Aussi lorsque je pose un acte de charité, je pose en moi cette valeur d’éternité, je m’inscris hors du temps, je m’inscris au dessus de l’Histoire, je n’appartiens plus au monde pour cette valeur du Bien que je viens de poser, j’appartiens déjà au monde d’En Haut.

« Dieu est amour. »

Et lorsque l’éternité vient en moi, lorsqu’elle est ensemencée en moi par cette Charité que spontanément ou en réfléchissant, avec joie ou avec difficulté, j’ai réussi à poser avec cette valeur d’éternité, vient donc Dieu Lui-même, le Christ qui habite l’éternité, qui en est la définition vivante.

Ainsi, lorsque je fais le Bien, à travers un bien qui est forcément limité parce que j’agis point par point, parce que je suis une créature, donc limité, lorsque je fais ce bien-là, j’active en moi la présence du Christ qui est, Lui, le Bien en perfection, je reçois la perfection du Bien : « Dieu est amour » dit Jean.

Regardons comme nous gagnons à l’échange, cet « admirable échange » que nous chantons lors du Mystère de l’Incarnation… Lorsque je pose ce petit bien que mon humanité me permet de faire avec la grâce de Dieu, un bien de tendresse, un bien de pardon, un bien d’éducation, un bien de promotion humaine, un bien de dignité, de respect de l’autre, de miséricorde, que sais-je…, je reçois l’éternité et le Christ qui est en elle et qui est le Bien : je reçois le Bien à l’infini !

« Il y a plus de bonheur à donner qu’à recevoir. »

Nous nous posons souvent la question de savoir pourquoi, lorsque nous faisons le Bien nous nous sentons bien, nous sommes heureux, nous sommes dilatés, pour reprendre une expression de S. Benoît : « Dilatato Corde », « avec un cœur dilaté »

Jésus Lui-même le dira dans l’Evangile : « Il y a plus de bonheur à donner qu’à recevoir. » Oui, lorsque nous faisons le bien (je parle d’un bien vrai, pas d’un bien factice pour montrer qu’on fait la générosité, à la manière des pharisiens, je parle du bien vrai que l’on fait dans le secret de son cœur face au Père), nous sommes heureux ! Parce que Jésus agissant en nous, on se sent bien, on est tout dilaté.

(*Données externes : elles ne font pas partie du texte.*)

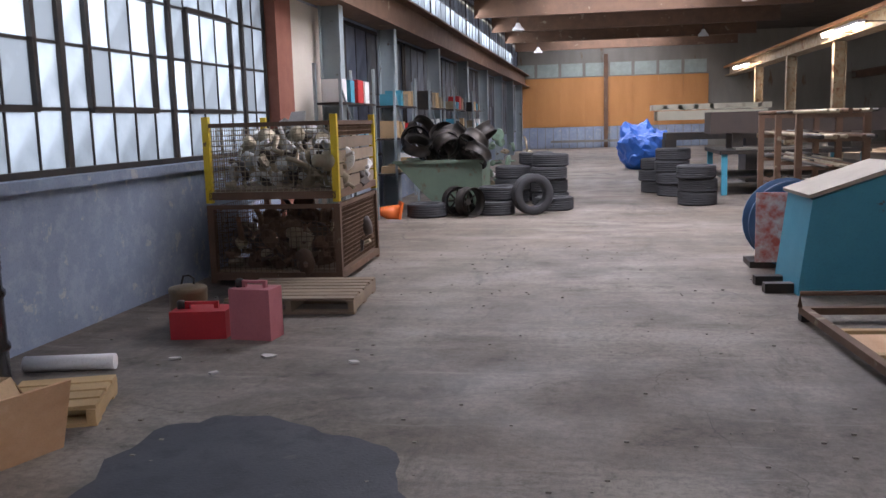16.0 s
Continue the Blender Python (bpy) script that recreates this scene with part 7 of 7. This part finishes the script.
mesh_crate(pose(-8.22, -6.2, 0.02, 0, 0, 2), 0.74, False, "rusty lower mesh crate full of metal parts")
mesh_crate(pose(-8.22, -6.2, 0.78, 0, 0, 2), 0.74, True, "upper mesh crate with yellow posts full of metal parts")
scrap_pile("scrap_heap", pose(-8.85, -6.95, 0.14), 0.54, 0.72, 0.62, 170, [CAST_DARK, STEEL_RUST, RUST_WIRE, GALV], "dark metal parts heaped in the lower mesh crate", "scrap parts", 41)
scrap_pile("scrap_heap", pose(-8.85, -6.95, 0.9), 0.54, 0.72, 0.64, 170, [GRATE, GALV, CAST_DARK, ALU], "grey metal parts heaped in the upper mesh crate", "scrap parts", 42)
pp = thing("wooden_pallet", pose(-9.85, -5.95, 0, 0, 0, 4), "grey weathered pallet before the mesh crates", "pallet")
pallet_into(pp, 1.05, 0.98, WOOD_OLD, 0.13, 7)


def fuel_can(m, w, d, h, mat, label):
    ob = thing("fuel_can", m, label, "fuel can", "fuel cans")
    part("body", boxes((-w / 2, w / 2, -d / 2, d / 2, 0, h)), mat, ob, "", 0.035)
    part("handle", boxes((-w * 0.3, w * 0.3, -0.015, 0.015, h + 0.03, h + 0.05), (-w * 0.3, -w * 0.22, -0.015, 0.015, h - 0.02, h + 0.04), (w * 0.22, w * 0.3, -0.015, 0.015, h - 0.02, h + 0.04)), mat, ob, "", 0.005)
    bm = bmesh.new()
    lathe(bm, [(0.03, h - 0.01), (0.03, h + 0.05), (0.018, h + 0.06)], 12, "z", (w * 0.38, 0, 0))
    part("cap", bm, STEEL_DARK, ob)
    return ob


fuel_can(pose(-9.0, -4.25, 0, 0, 0, 8), 0.40, 0.26, 0.2, RED_CAN, "flat red plastic fuel can on the floor")
fuel_can(pose(-9.42, -4.22, 0, 0, 0, -6), 0.31, 0.2, 0.36, PINK_CAN, "upright faded red plastic fuel can")


# ---- tyres, rims and hopper ----
def tyre_mesh(r=0.32, w=0.22):
    bm = bmesh.new()
    rows = [(r * 0.62, -w * 0.40), (r * 0.66, -w * 0.48), (r * 0.86, -w * 0.5), (r * 0.96, -w * 0.44)]
    for k in range(6):
        a = -w * 0.40 + w * 0.16 * k
        rows += [(r, a), (r, a + w * 0.12), (r * 0.972, a + w * 0.125), (r * 0.972, a + w * 0.155)] if k < 5 else [(r, w * 0.40)]
    rows += [(r * 0.96, w * 0.44), (r * 0.86, w * 0.5), (r * 0.66, w * 0.48), (r * 0.62, w * 0.40), (r * 0.64, 0), (r * 0.62, -w * 0.40)]
    lathe(bm, rows, 32, cap=False)
    return mesh_of("tyre", bm, TYRE)


TYRE_ME = tyre_mesh()


def tyre(m, label="used black car tyre in a stack"):
    ob = tagged(new("tyre", TYRE_ME), label, "tyre", "stacked tyres")
    ob.matrix_world = m
    return ob


for x, y, n in ((-13.44, -13.6, 3), (-13.2, -15.4, 4), (-12.95, -16.3, 3), (-10.98, -13.9, 4), (-10.72, -14.9, 4), (-10.3, -14.4, 3)):
    for k in range(n):
        rr = random.Random(int(x * 100) + k)
        tyre(pose(x + rr.uniform(-0.03, 0.03), y + rr.uniform(-0.03, 0.03), 0.11 + 0.222 * k, 0, 0, rr.uniform(0, 90)))
tyre(pose(-9.15, -12.1, 0.11), "grey-lit car tyre lying alone on the floor")
tyre(pose(-10.8, -12.3, 0.32, 90, 0, 25), "car tyre standing on its tread")
tyre(pose(-10.2, -12.4, 0.11), "car tyre lying flat among others")
tyre(pose(-10.25, -12.5, 0.335), "car tyre lying on another one")
tyre(pose(-11.1, -13.0, 0.11), "car tyre lying flat among others")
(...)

On se sent capable, on se sent prêt à tout donner parce que l’on a tout reçu.

C’est ce qui fait la sainteté. Comment tel ou tel personnage dans l’histoire du monde ou de l’Eglise apparaît comme un fou de Dieu donnant tout : de ses biens, de son temps, de son intelligence, de son cœur. Cela nous étonne, cela nous épate, mais n’a-t-il pas tout en lui, tout reçu du Christ qui lui dilate son cœur ?

Et ce qui est merveilleux c’est que plus je fais le Bien, plus je jette ces semences, ces graines d’éternité dans mon âme, plus le Christ agit en moi, plus Il me dilate, plus je suis en communion avec Lui et finalement plus je m’approche du Ciel !

« Celui qui m’aime mon Père et moi nous ferons en lui notre demeure. »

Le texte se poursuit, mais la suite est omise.